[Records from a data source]
********
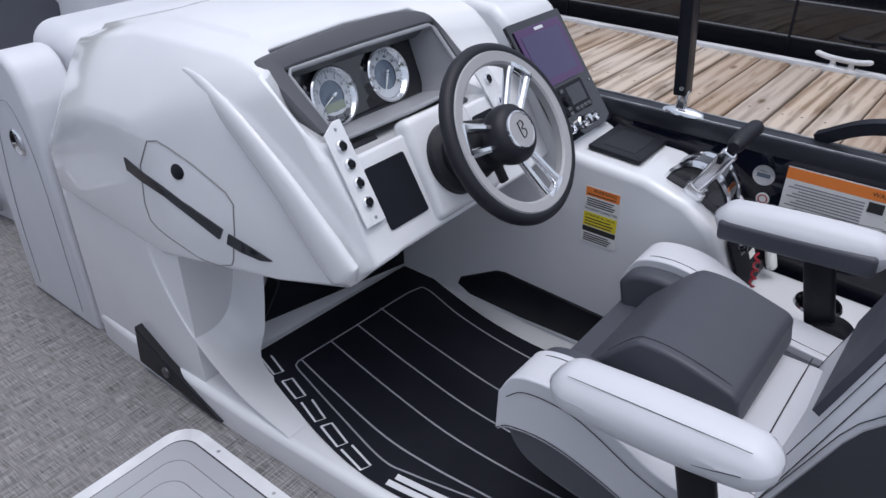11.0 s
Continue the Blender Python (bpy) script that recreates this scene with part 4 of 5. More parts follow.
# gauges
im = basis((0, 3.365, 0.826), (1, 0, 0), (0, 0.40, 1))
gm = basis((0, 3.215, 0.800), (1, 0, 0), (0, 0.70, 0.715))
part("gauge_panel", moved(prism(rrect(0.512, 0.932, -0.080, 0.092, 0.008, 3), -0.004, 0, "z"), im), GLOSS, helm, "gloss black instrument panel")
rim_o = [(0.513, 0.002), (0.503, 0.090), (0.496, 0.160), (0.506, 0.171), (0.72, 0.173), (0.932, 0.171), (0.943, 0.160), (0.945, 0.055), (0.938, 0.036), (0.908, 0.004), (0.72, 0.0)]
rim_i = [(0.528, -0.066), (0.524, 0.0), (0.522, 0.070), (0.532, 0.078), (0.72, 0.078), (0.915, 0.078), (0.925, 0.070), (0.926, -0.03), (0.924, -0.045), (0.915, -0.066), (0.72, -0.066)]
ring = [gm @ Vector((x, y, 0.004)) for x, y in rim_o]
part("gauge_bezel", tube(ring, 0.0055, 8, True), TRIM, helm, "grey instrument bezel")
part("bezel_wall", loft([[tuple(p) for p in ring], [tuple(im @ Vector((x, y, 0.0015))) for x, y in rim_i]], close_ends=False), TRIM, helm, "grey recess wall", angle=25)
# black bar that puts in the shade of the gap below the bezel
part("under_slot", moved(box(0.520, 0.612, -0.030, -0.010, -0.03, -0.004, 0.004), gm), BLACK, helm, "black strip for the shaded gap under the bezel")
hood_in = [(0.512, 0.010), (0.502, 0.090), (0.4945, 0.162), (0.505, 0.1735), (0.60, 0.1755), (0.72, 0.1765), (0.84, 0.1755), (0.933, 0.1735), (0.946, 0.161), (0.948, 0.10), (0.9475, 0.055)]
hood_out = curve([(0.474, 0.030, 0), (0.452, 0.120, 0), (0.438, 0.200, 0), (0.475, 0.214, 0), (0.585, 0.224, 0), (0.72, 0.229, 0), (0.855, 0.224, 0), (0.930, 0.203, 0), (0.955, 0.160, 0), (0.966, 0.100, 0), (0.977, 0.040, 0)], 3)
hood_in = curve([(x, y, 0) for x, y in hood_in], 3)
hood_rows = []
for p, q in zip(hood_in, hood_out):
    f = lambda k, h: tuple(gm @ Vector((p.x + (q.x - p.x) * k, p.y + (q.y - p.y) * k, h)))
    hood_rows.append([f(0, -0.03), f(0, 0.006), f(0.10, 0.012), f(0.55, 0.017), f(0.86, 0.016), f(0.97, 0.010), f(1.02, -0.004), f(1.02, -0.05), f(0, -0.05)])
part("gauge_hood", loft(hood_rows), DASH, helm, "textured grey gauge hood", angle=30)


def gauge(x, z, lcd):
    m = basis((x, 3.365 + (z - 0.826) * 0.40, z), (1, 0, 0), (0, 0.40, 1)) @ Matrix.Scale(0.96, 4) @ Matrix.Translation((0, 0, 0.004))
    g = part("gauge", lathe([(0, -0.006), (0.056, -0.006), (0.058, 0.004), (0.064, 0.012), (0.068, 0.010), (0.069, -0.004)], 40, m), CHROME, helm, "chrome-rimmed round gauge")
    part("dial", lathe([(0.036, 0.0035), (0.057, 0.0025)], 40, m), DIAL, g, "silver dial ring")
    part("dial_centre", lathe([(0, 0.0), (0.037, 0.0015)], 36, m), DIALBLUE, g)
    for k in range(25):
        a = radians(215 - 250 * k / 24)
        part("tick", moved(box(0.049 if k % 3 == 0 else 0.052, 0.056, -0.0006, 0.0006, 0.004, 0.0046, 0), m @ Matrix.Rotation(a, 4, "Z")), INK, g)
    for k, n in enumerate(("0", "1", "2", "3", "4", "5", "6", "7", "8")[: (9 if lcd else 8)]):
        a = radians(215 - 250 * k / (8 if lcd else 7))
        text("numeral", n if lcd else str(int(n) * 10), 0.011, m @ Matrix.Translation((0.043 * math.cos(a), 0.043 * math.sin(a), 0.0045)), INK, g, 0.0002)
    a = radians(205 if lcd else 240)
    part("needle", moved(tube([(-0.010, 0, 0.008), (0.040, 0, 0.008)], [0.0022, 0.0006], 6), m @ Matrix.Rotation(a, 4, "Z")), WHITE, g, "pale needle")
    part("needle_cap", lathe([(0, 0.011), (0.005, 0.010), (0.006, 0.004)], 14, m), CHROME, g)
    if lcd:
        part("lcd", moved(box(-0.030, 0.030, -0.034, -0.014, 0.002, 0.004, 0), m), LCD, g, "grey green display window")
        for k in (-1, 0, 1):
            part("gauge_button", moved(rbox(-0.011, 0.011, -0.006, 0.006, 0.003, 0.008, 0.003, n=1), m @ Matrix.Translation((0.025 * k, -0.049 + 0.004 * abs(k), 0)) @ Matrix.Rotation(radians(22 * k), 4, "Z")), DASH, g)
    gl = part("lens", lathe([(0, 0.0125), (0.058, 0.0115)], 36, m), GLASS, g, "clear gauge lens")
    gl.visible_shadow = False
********
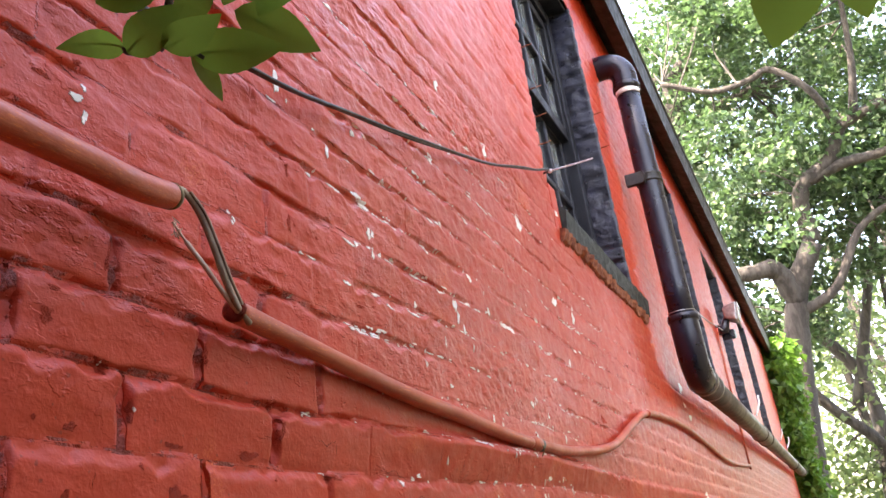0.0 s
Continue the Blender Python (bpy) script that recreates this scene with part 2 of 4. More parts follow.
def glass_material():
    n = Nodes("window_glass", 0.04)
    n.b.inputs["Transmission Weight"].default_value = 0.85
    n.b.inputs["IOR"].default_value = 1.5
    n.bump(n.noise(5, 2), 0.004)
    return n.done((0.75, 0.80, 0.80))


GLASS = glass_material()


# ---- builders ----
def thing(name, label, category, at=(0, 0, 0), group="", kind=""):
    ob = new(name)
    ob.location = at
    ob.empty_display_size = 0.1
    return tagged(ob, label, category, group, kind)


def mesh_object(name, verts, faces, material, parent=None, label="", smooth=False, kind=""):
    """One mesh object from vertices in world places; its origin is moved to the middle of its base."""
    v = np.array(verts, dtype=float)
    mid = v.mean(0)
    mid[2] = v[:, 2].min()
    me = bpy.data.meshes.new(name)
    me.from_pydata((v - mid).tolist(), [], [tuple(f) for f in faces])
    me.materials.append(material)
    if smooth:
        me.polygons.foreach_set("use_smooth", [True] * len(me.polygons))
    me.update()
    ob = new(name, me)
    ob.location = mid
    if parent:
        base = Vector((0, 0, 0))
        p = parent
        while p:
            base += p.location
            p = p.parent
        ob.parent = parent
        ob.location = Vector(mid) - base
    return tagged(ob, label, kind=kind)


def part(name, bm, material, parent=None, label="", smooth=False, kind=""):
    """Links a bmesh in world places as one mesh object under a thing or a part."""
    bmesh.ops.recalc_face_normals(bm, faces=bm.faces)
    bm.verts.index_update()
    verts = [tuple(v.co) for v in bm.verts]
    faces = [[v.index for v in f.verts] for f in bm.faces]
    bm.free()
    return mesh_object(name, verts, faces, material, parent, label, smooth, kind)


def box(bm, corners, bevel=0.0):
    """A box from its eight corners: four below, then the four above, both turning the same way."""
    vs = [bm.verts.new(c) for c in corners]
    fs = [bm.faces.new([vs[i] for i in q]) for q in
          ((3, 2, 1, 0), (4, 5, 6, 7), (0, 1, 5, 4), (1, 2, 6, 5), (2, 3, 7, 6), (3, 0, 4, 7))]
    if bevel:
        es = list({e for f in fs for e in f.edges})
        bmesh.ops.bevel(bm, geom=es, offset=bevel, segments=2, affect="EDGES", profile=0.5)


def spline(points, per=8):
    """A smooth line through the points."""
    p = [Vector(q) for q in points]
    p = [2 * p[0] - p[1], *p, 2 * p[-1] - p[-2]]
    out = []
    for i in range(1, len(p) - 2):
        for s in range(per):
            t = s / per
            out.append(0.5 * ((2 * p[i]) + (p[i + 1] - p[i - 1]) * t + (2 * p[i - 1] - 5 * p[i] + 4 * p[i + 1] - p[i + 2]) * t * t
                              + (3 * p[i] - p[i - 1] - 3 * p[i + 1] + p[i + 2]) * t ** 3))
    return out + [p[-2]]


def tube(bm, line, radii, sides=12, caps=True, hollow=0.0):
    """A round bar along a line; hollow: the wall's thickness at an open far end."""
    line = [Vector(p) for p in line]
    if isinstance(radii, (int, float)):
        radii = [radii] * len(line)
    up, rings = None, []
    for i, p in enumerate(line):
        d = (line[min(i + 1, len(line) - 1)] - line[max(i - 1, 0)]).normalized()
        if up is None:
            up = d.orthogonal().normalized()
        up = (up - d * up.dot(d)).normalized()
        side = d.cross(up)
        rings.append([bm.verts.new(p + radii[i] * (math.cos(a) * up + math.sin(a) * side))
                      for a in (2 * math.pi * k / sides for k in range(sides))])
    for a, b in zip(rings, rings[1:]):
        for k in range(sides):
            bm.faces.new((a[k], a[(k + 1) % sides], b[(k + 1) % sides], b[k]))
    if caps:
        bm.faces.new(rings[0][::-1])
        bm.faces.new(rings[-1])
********
Work to be completed.
Give back exactly the lines running from the line that contains "4. More parts follow." through the line that contains "return tagged(ob, label, category, group, kind)", and nothing outside them.

Solution.
Continue the Blender Python (bpy) script that recreates this scene with part 2 of 4. More parts follow.
def glass_material():
    n = Nodes("window_glass", 0.04)
    n.b.inputs["Transmission Weight"].default_value = 0.85
    n.b.inputs["IOR"].default_value = 1.5
    n.bump(n.noise(5, 2), 0.004)
    return n.done((0.75, 0.80, 0.80))


GLASS = glass_material()


# ---- builders ----
def thing(name, label, category, at=(0, 0, 0), group="", kind=""):
    ob = new(name)
    ob.location = at
    ob.empty_display_size = 0.1
    return tagged(ob, label, category, group, kind)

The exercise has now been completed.